START

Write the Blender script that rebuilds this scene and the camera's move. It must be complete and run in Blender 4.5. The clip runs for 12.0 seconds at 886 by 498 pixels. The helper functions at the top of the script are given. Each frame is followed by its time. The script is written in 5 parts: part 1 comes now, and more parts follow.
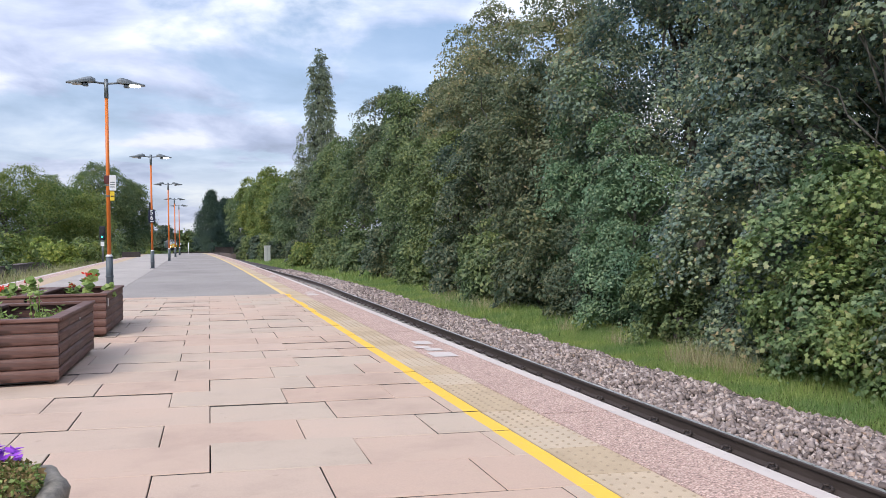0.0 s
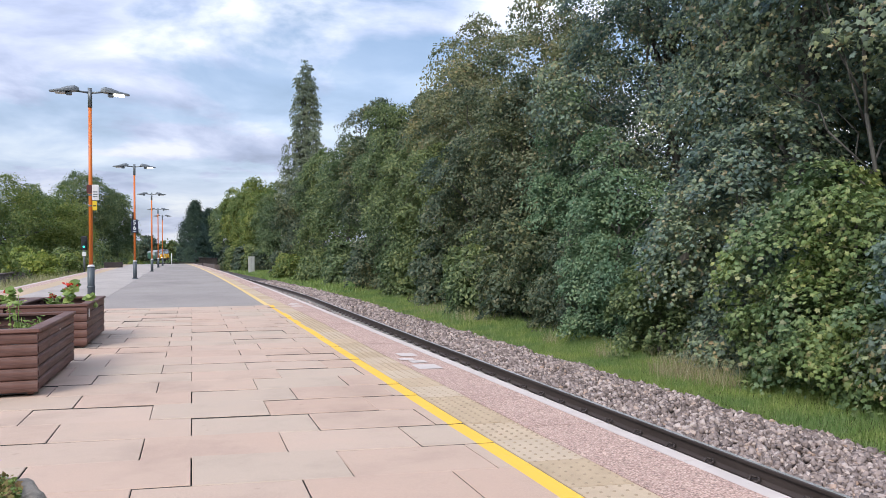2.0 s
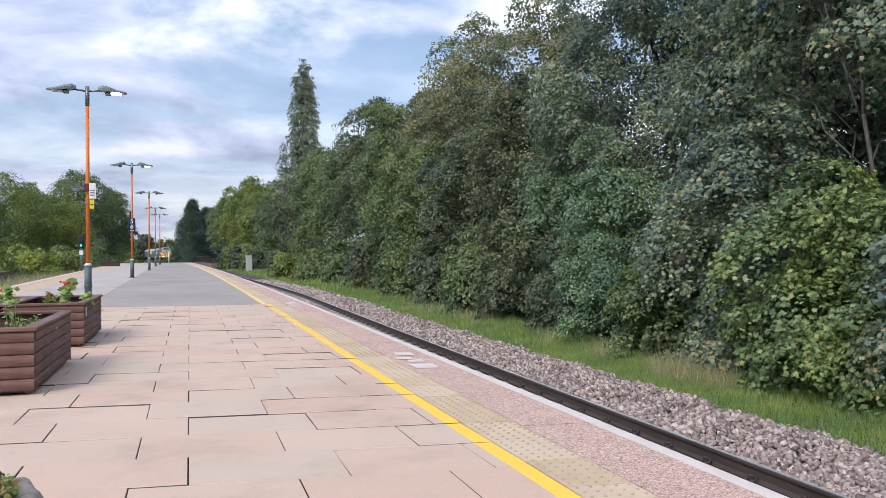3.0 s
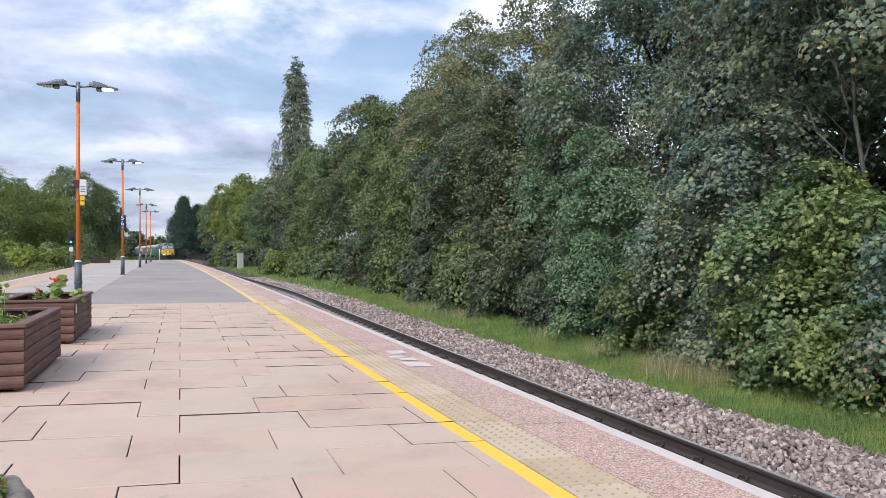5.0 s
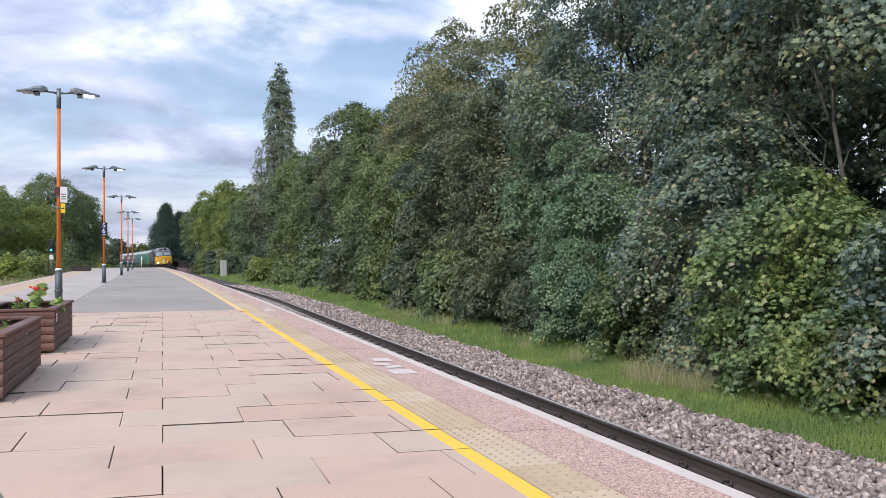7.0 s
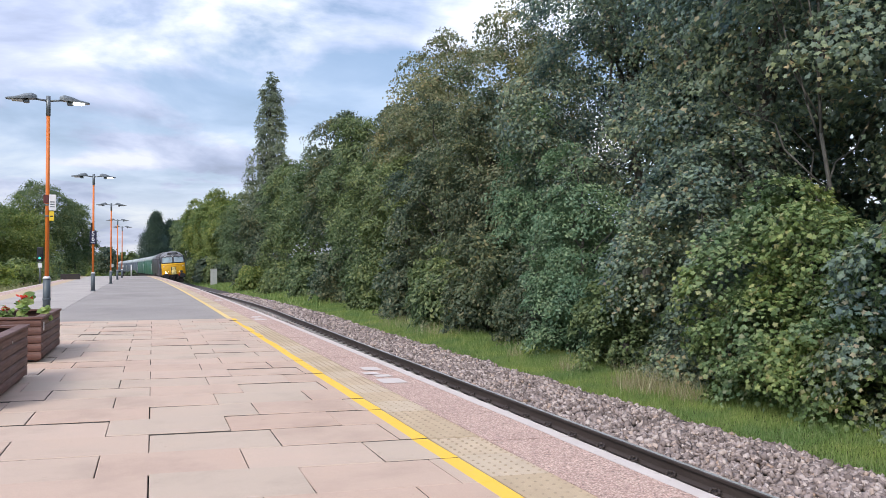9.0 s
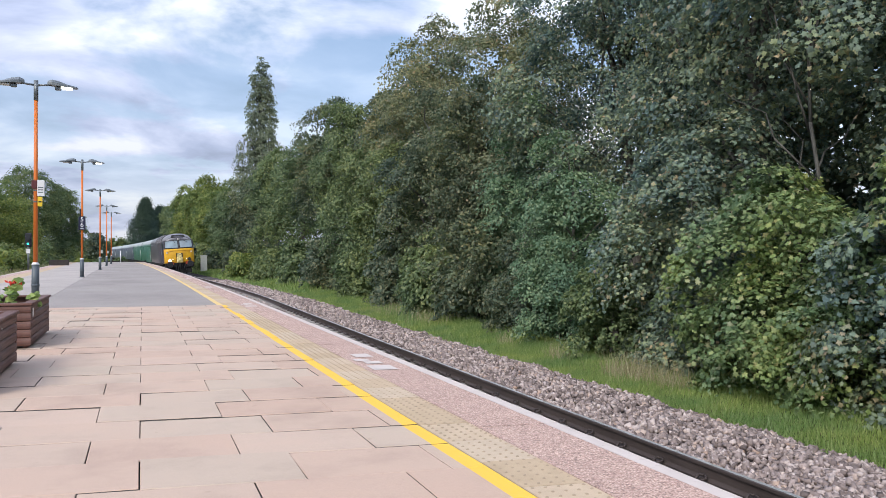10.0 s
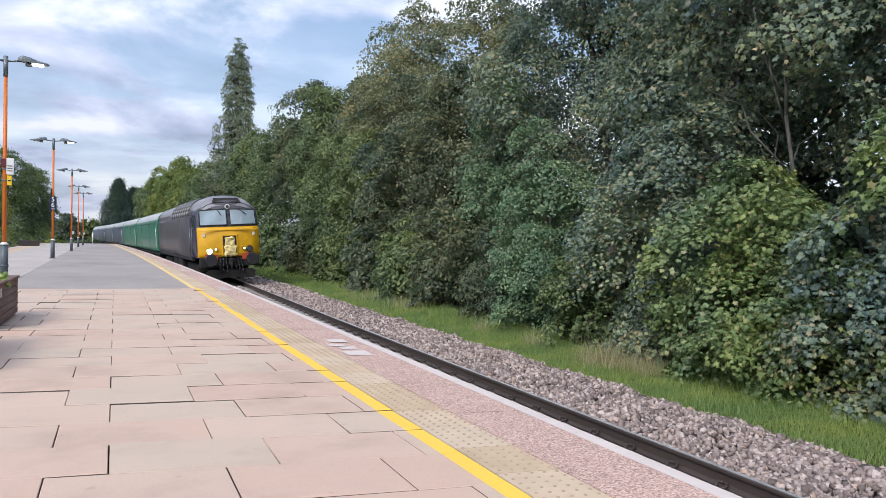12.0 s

END

What to do. Quote the data above in full and without alteration; skip the pictures.

Task response.
Write the Blender script that rebuilds this scene and the camera's move. It must be complete and run in Blender 4.5. The clip runs for 12.0 seconds at 886 by 498 pixels. The helper functions at the top of the script are given. Each frame is followed by its time. The script is written in 5 parts: part 1 comes now, and more parts follow.
0.0 s
2.0 s
3.0 s
5.0 s
7.0 s
9.0 s
10.0 s
12.0 s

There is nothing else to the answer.